The group's membership reached about 100 people, believing that Marie's ears heard God's words, or more exactly, that he wrote his instructions and doctrines to her via her typewriter.  Made perfect sense since she was the reincarnation of the Virgin Mary, or so she claimed.  She also claimed that the second coming of Christ would occur at Church Rock, and that the location of Home of Truth was to be God's Kingdom on Earth.  Marie was a shrewd woman as well; she handled all the community's financial business, purchased the San Juan Record, became its editor and wrote about her metaphysical ideals for all the county to read.  However, around 1937, her own members began to wonder about all the strange goings on, and probably Marie's sanity.  She kept a female member's dead body claiming that the woman would come to life again; she was arrested for not having a death certificate, but later released due to the body "disappearing".  Two stories on that, one is that the body was cremated after the local sheriff started to investigate; the other is that the mummified body is still buried on the property somewhere.  The members eventually left, Marie supported herself by teaching piano lessons and finally passed away in 1975 at the San Juan Nursing Home in Blanding, Utah.  Her personal items were sold at auction; many ended up being donated to the Frontier Museum which is located at the Monticello Welcome Center.

Enough about Marie Ogden and more about the makeup of all the buildings still standing on the property. By the way, the property is now privately owned and maintained; but no word if it will ever be opened up to the public as an attraction.
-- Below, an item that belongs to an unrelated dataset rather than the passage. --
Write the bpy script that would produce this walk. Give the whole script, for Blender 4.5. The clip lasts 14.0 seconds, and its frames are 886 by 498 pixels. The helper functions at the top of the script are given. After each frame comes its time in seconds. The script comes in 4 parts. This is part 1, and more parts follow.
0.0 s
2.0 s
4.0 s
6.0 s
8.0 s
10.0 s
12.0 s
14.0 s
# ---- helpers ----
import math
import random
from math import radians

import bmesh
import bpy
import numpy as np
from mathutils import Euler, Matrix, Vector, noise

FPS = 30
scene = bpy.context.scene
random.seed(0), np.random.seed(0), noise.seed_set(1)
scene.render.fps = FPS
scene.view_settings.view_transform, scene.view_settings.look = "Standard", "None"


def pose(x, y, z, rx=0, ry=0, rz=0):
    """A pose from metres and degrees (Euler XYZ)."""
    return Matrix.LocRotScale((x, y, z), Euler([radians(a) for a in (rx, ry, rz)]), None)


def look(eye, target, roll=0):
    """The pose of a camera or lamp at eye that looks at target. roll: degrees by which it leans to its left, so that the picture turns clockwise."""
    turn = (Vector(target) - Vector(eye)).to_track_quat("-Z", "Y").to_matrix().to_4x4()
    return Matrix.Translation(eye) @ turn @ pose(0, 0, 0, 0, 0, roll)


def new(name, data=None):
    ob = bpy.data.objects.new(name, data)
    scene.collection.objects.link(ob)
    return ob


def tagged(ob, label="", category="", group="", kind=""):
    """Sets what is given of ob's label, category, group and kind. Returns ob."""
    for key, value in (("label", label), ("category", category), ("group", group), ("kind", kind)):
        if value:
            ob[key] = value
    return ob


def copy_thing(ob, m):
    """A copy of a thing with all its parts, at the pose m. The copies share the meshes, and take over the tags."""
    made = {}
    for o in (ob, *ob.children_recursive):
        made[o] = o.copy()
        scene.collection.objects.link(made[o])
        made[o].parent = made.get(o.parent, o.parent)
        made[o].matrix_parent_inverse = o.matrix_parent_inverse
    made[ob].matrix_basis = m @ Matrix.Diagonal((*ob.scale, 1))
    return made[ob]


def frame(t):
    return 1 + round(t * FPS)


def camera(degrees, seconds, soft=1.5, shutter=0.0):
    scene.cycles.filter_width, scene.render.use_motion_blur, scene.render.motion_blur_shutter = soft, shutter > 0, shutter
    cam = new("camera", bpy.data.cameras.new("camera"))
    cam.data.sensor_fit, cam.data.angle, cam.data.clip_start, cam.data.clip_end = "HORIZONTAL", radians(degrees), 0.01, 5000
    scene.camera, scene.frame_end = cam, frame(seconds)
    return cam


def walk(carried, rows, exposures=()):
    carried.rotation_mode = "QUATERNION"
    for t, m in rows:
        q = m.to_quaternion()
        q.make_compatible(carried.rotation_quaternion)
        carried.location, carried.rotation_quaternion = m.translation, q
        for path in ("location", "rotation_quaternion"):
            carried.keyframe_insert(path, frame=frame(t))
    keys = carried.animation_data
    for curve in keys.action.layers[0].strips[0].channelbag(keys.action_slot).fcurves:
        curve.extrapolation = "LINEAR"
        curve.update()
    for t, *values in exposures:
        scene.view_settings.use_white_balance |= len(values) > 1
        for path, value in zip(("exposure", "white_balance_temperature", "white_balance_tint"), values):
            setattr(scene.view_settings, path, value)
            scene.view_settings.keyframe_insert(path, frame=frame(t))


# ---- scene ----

Seems a waste to let this little piece of history of the Southwest, and San Juan County, just break up into dust and blow away.

Home of Truth was made up of three sections;  Outer Portal, Middle Portal and the Inner Portal.

The Outer Portal was made up of a dormitory for visitors and non-members of the group; also utility and storage buildings.

That rock foundation I thought were Indian ruins; that is actually the unfinished temple located in the Middle Portal.

Unfinished Temple; the Middle Portal

The Inner Portal inside the gated and fenced area was the location of member dormitories, root cellar, meeting place, outhouses and Marie's home.  During the 1970s, while Marie was in the nursing home, the property was left abandoned and used as shelter by anyone passing through.  It was burnt to the ground by some of these trespassers, but it was said that her home was more lavish with a porch, several bedrooms and an underground two car garage.

 Well there you have it, the little that is known about Marie Ogden and her "Home of Truth".  In San Juan County, there is such a huge effort made to preserve, conserve and draw attention to Native American cultures and the Mormon pioneers.  The "Home of Truth" community is also a piece of the County's history, of the settling of this area of the Southwest, and should receive just as much effort.

Mary Cokenour

Update:  July 2015

The 16' x 24' cave that can be seen inside Church Rock was contracted out by landowner, Claud Young.  It was dynamited out in the 1940s, so the rancher could store feed and salt licks for his cattle.  Claud Young was owner of this property during the time that Marie Ogden and her group resided in Dry Valley.  While some like to believe in the theory that Home of Truth members chiseled out the cave by hand to begin creating a church inside; this believe is based on hearsay, not facts.

There is another story about the Mormon pioneers creating the cave, but this happens to be another legend, and that is all; no truth to it.